U.S. Census Bureau Down for the Count after Certification Ruling in Criminal Background Check Case

Gavel and Hundred-Dollar Bill

Last Tuesday, a Magistrate Judge in the United States District Court for the Southern District of New York granted partial class certification in a case where plaintiffs allege that the United States Census Bureau used arrest records to screen out job applicants, thereby transferring  disparities in arrest and conviction rates for African-Americans and Latinos into the agency’s hiring practices and setting up hurdles to employment that disproportionately affected these groups in violation of Title VII.

U.S. Magistrate Judge Frank Maas certified a class of African-American job seekers who claim to have been adversely impacted by a “30-day letter” that gave applicants 30 days to provide official documentation on all arrests and convictions or by the criteria used to evaluate applicants who responded to that letter.  More than 250,000 African-American and 200,000 Latino applicants received the challenged 30-day letter, and less than 1 percent of those people ended up getting hired, according to plaintiffs’ estimates.  The U.S. Equal Employment Opportunity Commission warned the Census Bureau in 2009 that its criminal background screening process could violate federal law, the plaintiffs said.
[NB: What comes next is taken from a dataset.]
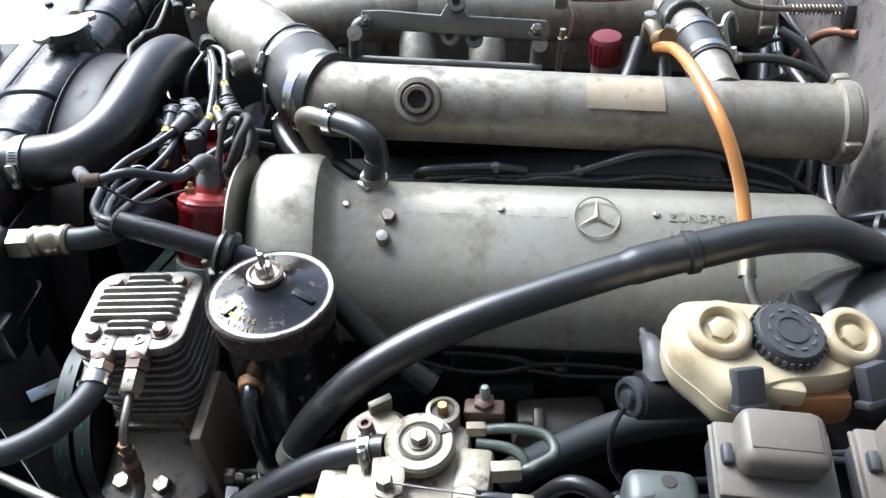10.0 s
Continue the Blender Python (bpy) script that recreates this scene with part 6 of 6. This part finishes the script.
    for label, r, m, pts in wires:
        h = thing("wire", pts[0], label, "wire", "wires")
        part("strand", tube(pts, r, 10, 7, 0.05), m, h)
    t = thing("cable_tie", (0.575, 0.03, 0.80), "black nylon cable tie round the loom", "cable tie")
    part("loop", lathe([(0.019, -0.0025), (0.0205, -0.0025), (0.0205, 0.0025), (0.019, 0.0025)], (0.583, 0.03, 0.80), (0.8, -0.5, 0.3), 20), BOOT, t)
    part("head", box((0.585, 0.028, 0.822), (0.008, 0.008, 0.007), 0.001), BOOT, t)
    part("tail", box((0.596, 0.022, 0.83), (0.025, 0.004, 0.0015), 0.0004, (0, -30, -25)), BOOT, t)
    bx = thing("rod_housing", (0.63, 0.36, 0.85), "open black rectangular housing at the firewall", "housing")
    for q, s in (((0.630, 0.322, 0.908), (0.040, 0.003, 0.044)), ((0.630, 0.362, 0.908), (0.040, 0.003, 0.044)), ((0.630, 0.342, 0.8875), (0.040, 0.037, 0.003)), ((0.6485, 0.342, 0.908), (0.003, 0.037, 0.044)), ((0.6115, 0.342, 0.908), (0.003, 0.037, 0.044))):
        part("wall", box(q, s, 0.001), BOOT, bx)
    con = thing("connector", (0.6, 0.22, 0.78), "round black plug connector behind the intake pipe", "connector", "connectors")
    part("plug", lathe([(0.016, 0), (0.018, 0.006), (0.018, 0.022), (0.012, 0.026), (0.0001, 0.027)], (0.585, 0.225, 0.80), (0.3, -0.5, 0.8), 20), BOOT, con)
    part("lead", tube([(0.585, 0.225, 0.80), (0.575, 0.24, 0.75), (0.57, 0.25, 0.68)], 0.007, 10, 4), WIRE, con)


battery()


# ---- left rear: brakes and fuel ----
def brakes():
    s = thing("brake_servo", (0.56, -0.2, 0.7), "large glossy black brake servo drum", "brake servo")
    part("drum", lathe([(0.03, -0.046), (0.045, -0.044), (0.075, -0.032), (0.100, -0.008), (0.117, 0.024), (0.126, 0.062), (0.130, 0.066), (0.132, 0.072), (0.130, 0.078), (0.124, 0.082), (0.122, 0.16), (0.115, 0.22), (0.09, 0.235), (0.0001, 0.236)], (0.446, -0.185, 0.782), (1, 0.02, -0.03), 56), SERVO_BLACK, s)
    part("seam", lathe([(0.1315, 0.068), (0.1335, 0.070), (0.1335, 0.074), (0.1315, 0.076)], (0.446, -0.185, 0.782), (1, 0.02, -0.03), 56), SERVO_BLACK, s)
    part("bracket", box((0.43, -0.165, 0.875), (0.02, 0.03, 0.028), 0.004), CHASSIS, s)
    m = thing("brake_reservoir", (0.37, -0.25, 0.84), "cream plastic brake fluid reservoir with three caps", "brake reservoir")
    ol = [q.xy for q in spline([(-0.086, 0.012, 0), (-0.078, 0.036, 0), (-0.05, 0.044, 0), (0.02, 0.044, 0), (0.050, 0.036, 0), (0.060, 0.010, 0), (0.056, -0.018, 0), (0.036, -0.030, 0), (-0.006, -0.040, 0), (-0.036, -0.052, 0), (-0.052, -0.050, 0), (-0.066, -0.034, 0), (-0.084, -0.012, 0), (-0.086, 0.012, 0)], 4)][:-1]
    rows = []
    for z, k, dx in ((0.862, 0.60, 0.0), (0.866, 0.72, 0.0), (0.878, 0.93, 0.0), (0.886, 0.99, 0.0), (0.892, 1.0, 0.0), (0.914, 1.0, 0.0), (0.922, 0.965, 0), (0.926, 0.90, 0), (0.927, 0.5, 0), (0.927, 0.05, 0)):
        rows.append([Vector((0.379 + dx + a * k, -0.252 + b * k, z - 0.03 * (a + 0.02))) for a, b in ol])
    part("body", loft(rows, close=True), CREAM, m)
    part("amber_sump", box((0.404, -0.279, 0.893), (0.058, 0.034, 0.030), 0.010, (-14, 2, 8)), AMBER, m, "fluid-stained amber lower chamber")
    part("moulded_step", box((0.372, -0.283, 0.913), (0.034, 0.034, 0.018), 0.006, (-10, 0, -4)), CREAM, m)
    part("moulding_seam", loft([[Vector((0.379 + a * 1.014, -0.252 + b * 1.014, z - 0.03 * (a + 0.02))) for a, b in ol] for z in (0.8985, 0.900, 0.9015)], close=True), CREAM, m)
    for x, y, z, nx, px, py, tilt in ((0.328, -0.250, 0.926, -0.10, 0.341, -0.299, 14), (0.430, -0.244, 0.924, 0.12, 0.440, -0.284, 26)):
        n = Vector((nx, -0.30, 1))
        c = part("cap", lathe([(0.021, -0.006), (0.0235, -0.002), (0.0246, 0.004), (0.0246, 0.010), (0.0232, 0.0145), (0.0205, 0.0165), (0.0170, 0.0165), (0.0146, 0.0145), (0.0136, 0.010), (0.0001, 0.0095)], (x, y, z), n, 40), CREAM, m, "round cream float cap with a thick rim")
        part("hex_boss", hexagon(Vector((x, y, z)) + n.normalized() * 0.009, n, 0.0165, 0.0055), CREAM, c)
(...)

The Magistrate Judge drew a distinction between the Census Bureau case and the claims at issue in the U.S. Supreme Court’s landmark Dukes v. Wal-Mart decision, noting that Dukes had raised the standard for plaintiffs alleging that subjective decision-making was discriminatory: “What distinguishes this case from Dukes … is the fact that the Census Bureau, unlike Wal-Mart, employed uniform, non-discretionary hiring instruments — the 30-day Letter and the Adjudication Criteria — to exclude applicants from the hiring pool,” Tuesday’s ruling said.

Magistrate Judge Maas also partially granted the Census Bureau’s motion to dismiss, and dismissed three named plaintiffs for lack of standing, but stated that the plaintiffs could seek to amend their complaint and the class certification order if they could find a suitable Latino class representative. The class was certified for determining liability and injunctive relief, but not damages.

This case is a reminder that employers should periodically examine their criminal background check policies to ensure that they continue to comply with developments in the law.